Sprint Planning Made Simple
Sprint planning doesn't need to be a two-hour ceremony. Here's the minimal version that works:
Before planning: sort the backlog by priority. Everything at the top should have clear task descriptions, realistic estimates, and no unanswered questions. The how to write a good task description guide covers what "ready" means for a backlog item.
During planning (30 minutes): move tasks from the backlog to the sprint board until you've hit your team's realistic capacity. The rule: don't put in more than the team completed in the last sprint. Velocity is empirical, not aspirational.
During the sprint: daily async standup. Who's blocked?

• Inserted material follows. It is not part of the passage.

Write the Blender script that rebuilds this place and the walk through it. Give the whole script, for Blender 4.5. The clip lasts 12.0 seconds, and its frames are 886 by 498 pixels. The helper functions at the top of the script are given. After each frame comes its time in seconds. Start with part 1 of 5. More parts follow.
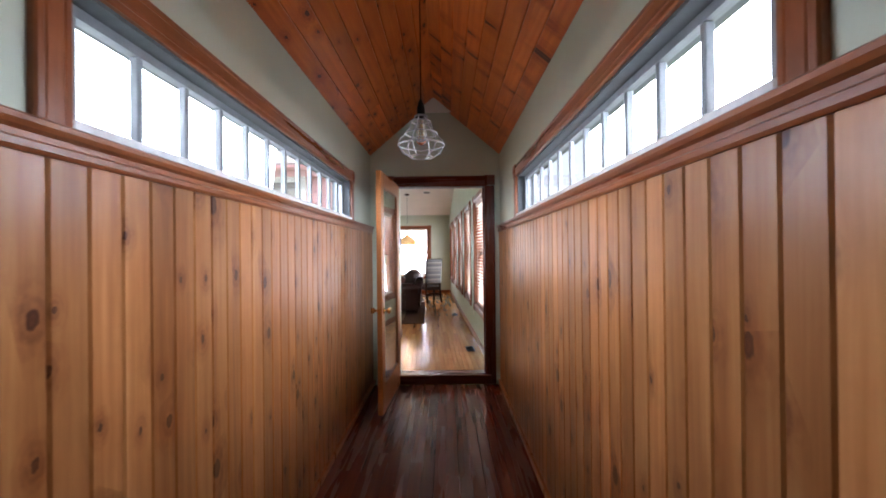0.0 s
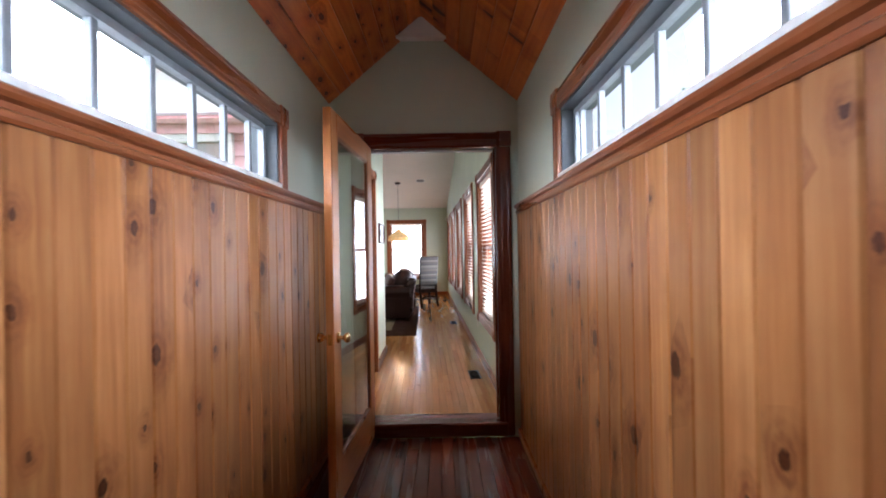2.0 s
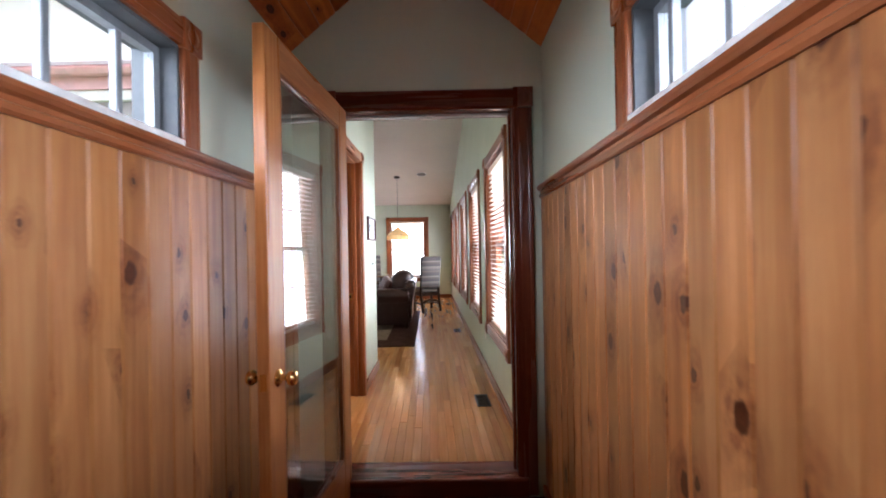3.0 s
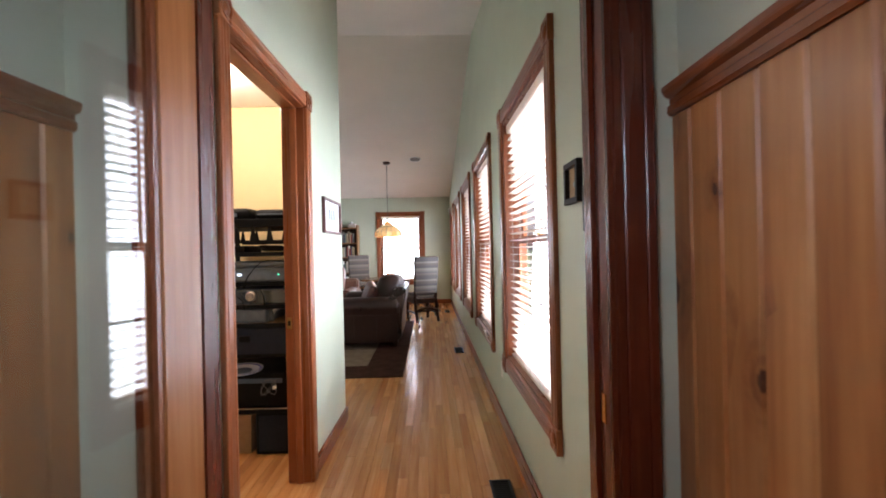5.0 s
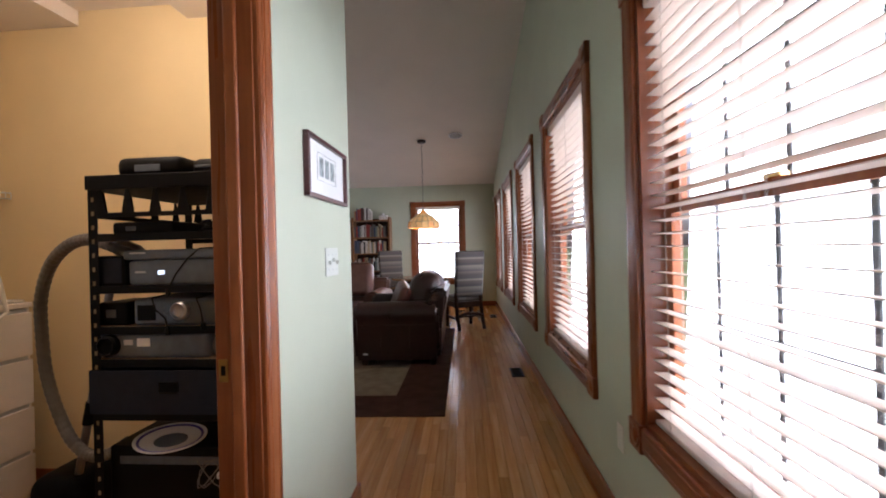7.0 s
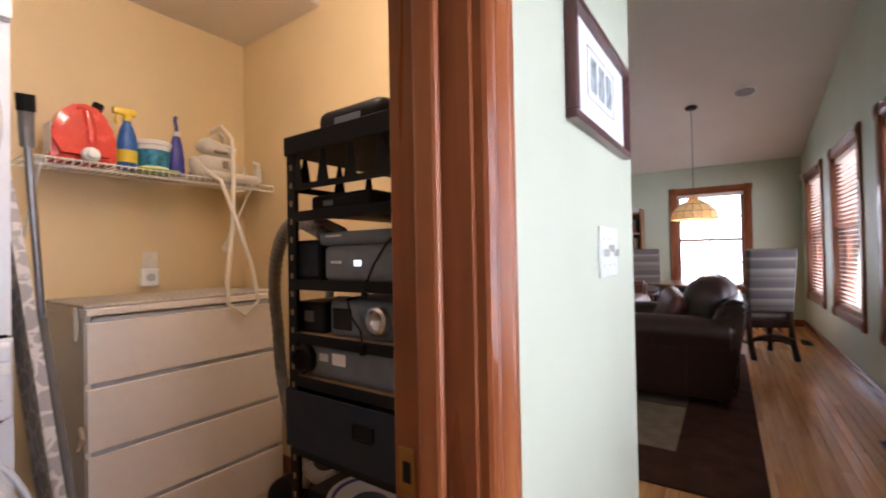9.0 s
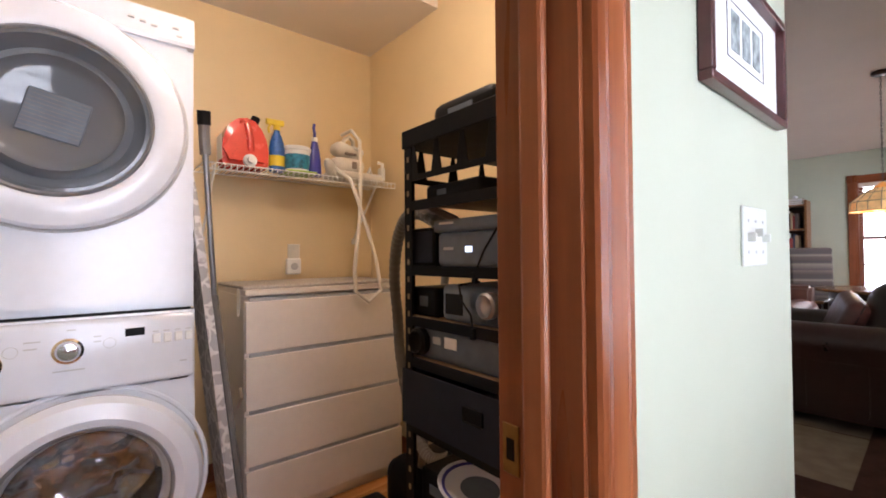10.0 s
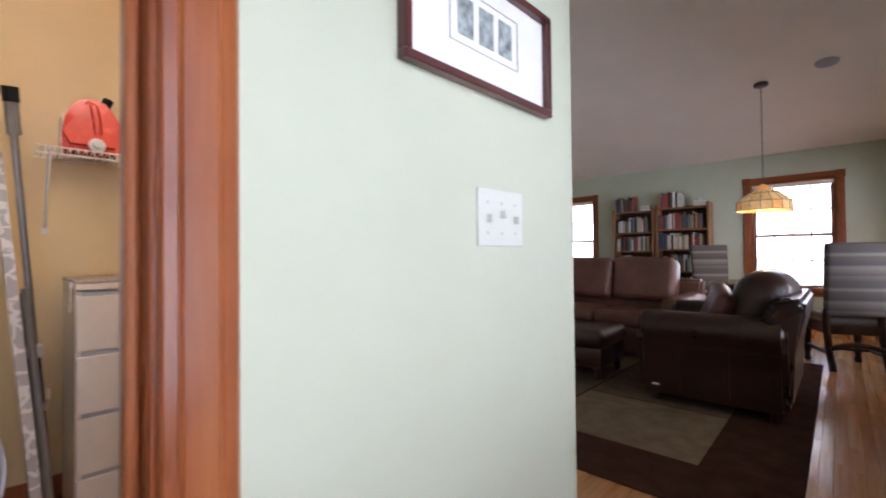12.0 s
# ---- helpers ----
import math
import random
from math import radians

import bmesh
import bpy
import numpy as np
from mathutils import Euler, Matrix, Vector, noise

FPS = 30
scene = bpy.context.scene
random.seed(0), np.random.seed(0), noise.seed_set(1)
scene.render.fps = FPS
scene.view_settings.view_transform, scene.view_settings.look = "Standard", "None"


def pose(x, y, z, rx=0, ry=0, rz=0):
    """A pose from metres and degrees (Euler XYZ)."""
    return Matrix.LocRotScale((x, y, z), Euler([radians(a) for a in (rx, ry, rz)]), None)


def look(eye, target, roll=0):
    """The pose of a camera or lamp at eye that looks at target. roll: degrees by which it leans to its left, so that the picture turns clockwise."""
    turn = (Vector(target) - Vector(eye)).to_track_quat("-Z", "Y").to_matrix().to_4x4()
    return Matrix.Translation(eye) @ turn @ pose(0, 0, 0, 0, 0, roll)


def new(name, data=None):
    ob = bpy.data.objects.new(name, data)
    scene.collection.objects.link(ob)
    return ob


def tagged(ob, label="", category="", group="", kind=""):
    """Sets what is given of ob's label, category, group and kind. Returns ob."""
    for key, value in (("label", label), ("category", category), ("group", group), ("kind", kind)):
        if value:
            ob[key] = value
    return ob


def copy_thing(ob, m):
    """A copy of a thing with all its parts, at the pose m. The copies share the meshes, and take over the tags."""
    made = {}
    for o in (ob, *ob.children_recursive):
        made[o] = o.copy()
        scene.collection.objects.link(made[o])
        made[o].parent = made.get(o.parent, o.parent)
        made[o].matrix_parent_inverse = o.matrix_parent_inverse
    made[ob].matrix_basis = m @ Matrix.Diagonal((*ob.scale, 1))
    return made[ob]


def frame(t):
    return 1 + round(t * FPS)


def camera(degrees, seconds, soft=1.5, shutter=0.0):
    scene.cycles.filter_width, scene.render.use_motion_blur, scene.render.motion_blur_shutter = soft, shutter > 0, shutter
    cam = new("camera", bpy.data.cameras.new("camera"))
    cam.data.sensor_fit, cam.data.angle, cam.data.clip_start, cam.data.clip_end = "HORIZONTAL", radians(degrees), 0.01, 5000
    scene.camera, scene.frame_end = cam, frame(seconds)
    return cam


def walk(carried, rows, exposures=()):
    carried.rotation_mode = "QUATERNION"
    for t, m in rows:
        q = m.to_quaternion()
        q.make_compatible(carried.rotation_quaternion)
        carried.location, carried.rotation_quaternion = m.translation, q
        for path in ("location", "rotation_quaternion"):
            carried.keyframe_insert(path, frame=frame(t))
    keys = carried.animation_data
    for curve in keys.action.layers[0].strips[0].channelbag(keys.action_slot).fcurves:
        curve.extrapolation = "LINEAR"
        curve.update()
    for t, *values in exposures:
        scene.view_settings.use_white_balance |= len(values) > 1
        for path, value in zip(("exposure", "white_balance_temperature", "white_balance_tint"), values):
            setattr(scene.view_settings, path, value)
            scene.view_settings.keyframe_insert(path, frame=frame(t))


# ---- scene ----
cam = camera(91.8, 12.0, soft=1.8, shutter=0.3)
METRES, EYE, TILT, LEAN, TURN = 6.35, 1.38, -0.6, 0.0, -0.6
ROWS = [
    (0.0, 0.0, 0.0, 0.0, 0.01, 0.84, 0.63),
    (0.5, 0.0034, 0.0491, -0.0011, -0.08, 0.72, 0.76),
    (1.0, 0.001, 0.1087, -0.0038, -0.17, 0.67, 0.85),
    (1.5, 0.0022, 0.1728, -0.0064, -0.22, 0.69, 0.88),
    (2.0, 0.0056, 0.2365, -0.0067, -0.27, 0.69, 0.99),
    (2.5, 0.0057, 0.2999, -0.0079, 0.1, 0.74, 1.0),
    (3.0, 0.0113, 0.3666, -0.0094, 0.34, 0.79, 1.02),
    (5.0, 0.0137, 0.596, -0.0085, 0.25, 0.67, 1.31),
    (5.5, 0.0108, 0.647, -0.0084, 0.13, 0.58, 1.32),
    (6.0, 0.0089, 0.6992, -0.0112, 0.14, 0.52, 1.27),
    (6.5, 0.0009, 0.75, -0.015, 1.49, 0.52, 1.36),
    (8.5, -0.0592, 0.8971, -0.0227, 25.96, 1.11, 1.03),
    (9.0, -0.0674, 0.9074, -0.0235, 35.58, 1.27, 0.71),
    (9.5, -0.07, 0.908, -0.0268, 44.8, 1.35, 0.31),
    (10.0, -0.0662, 0.9096, -0.0287, 51.07, 1.3, 0.02),
    (10.5, -0.0567, 0.9165, -0.031, 52.61, 1.39, -0.1),
    (11.0, -0.045, 0.9255, -0.0328, 52.67, 1.4, -0.1),
    (11.5, -0.0333, 0.9374, -0.0339, 50.07, 1.41, 0.0),
    (12.0, -0.0251, 0.9583, -0.0347, 44.87, 1.29, 0.19),
]
EXPOSURES = [(0.0, 1.6, 5860, 14), (1.2, 1.55, 5700, 13), (2.5, 1.58, 5640, 13), (3.0, 1.68, 5700, 14), (4.8, 1.56, 5800, 14), (5.6, 1.42, 5850, 15), (6.0, 1.08, 5880, 16), (6.5, 0.68, 5880, 17), (6.8, 0.68, 5880, 18), (8.5, 0.95, 5850, 21), (9.2, 1.03, 5850, 21), (11.0, 1.0, 5830, 20), (12.0, 0.8, 5820, 20)]
walk(cam, [(t, pose(0, 0, EYE, TILT, LEAN, TURN) @ pose(METRES * x, METRES * y, METRES * z, 90 + pitch, roll, yaw)) for t, x, y, z, yaw, pitch, roll in ROWS], EXPOSURES)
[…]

The board should reflect real status — if a task has been in "In Progress" for a week without moving, that's a conversation, not a status update.
At the end of the sprint: did you ship everything you committed to? If no, why? This is the most important question in software project management. It's also the question that a properly maintained sprint board lets you answer honestly.
What to Track Per Task
This is where software teams often over-engineer. More fields don't produce better outcomes — they produce more overhead.
The fields that matter:
- Title — specific, action-oriented (8–12 words)
- Description — what to build, why it matters, what "done" looks like
- Assignee — one person, not a team
- Due date — the date within the current sprint or milestone
- Status — follows the board columns
That's it. Don't add story points if your team doesn't actually use them to plan. Don't add complexity scores if nobody reviews them. Don't add custom fields for edge cases that come up once a quarter. Start with five fields and add more only when the absence of a specific field has caused a specific problem more than twice.
The structure only matters insofar as it reduces confusion and prevents dropped work. Any structure that adds overhead without providing clarity is the wrong structure for your team.